The Simplicity Premium

There’s a market gap here. European SMBs are underserved by software that’s genuinely built for their scale and context.

The opportunity isn’t to build more powerful tools. It’s to build simpler ones. Tools that assume you have three employees, not thirty. Tools that assume stable operations, not hypergrowth. Tools that assume the owner will set it up themselves, without an IT department.

This isn’t about dumbing things down. It’s about honest scope. Admit what the tool does and doesn’t do. Make the constraints clear. Let users know when they’ve outgrown you—and point them toward more complex solutions when they’re ready.

The Adoption Reality

When a tool is overbuilt for your needs, adoption fails slowly. You sign up with good intentions. You use 20% of the features. You feel vaguely guilty about the other 80%. Eventually, the subscription becomes a line item you pay without thinking about—a tax on good intentions.

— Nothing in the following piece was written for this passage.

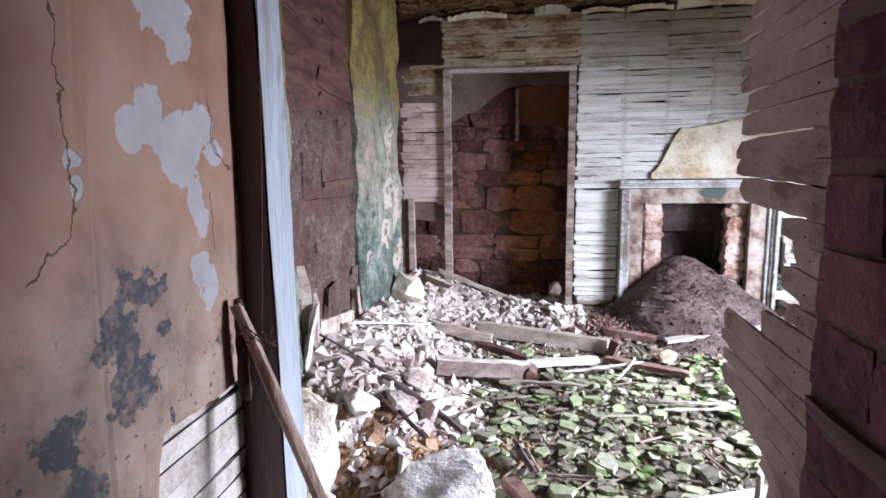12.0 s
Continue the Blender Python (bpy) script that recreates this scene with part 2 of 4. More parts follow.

This is the quiet failure mode of European software adoption. Not dramatic rejection, but slow abandonment. The tool runs. Nobody uses it. The business continues operating the way it always did.

Croatian businesses don’t need more powerful software. They need software that matches their actual scale, actual complexity, actual growth expectations.

Simpler tools, used consistently, beat powerful tools that sit idle.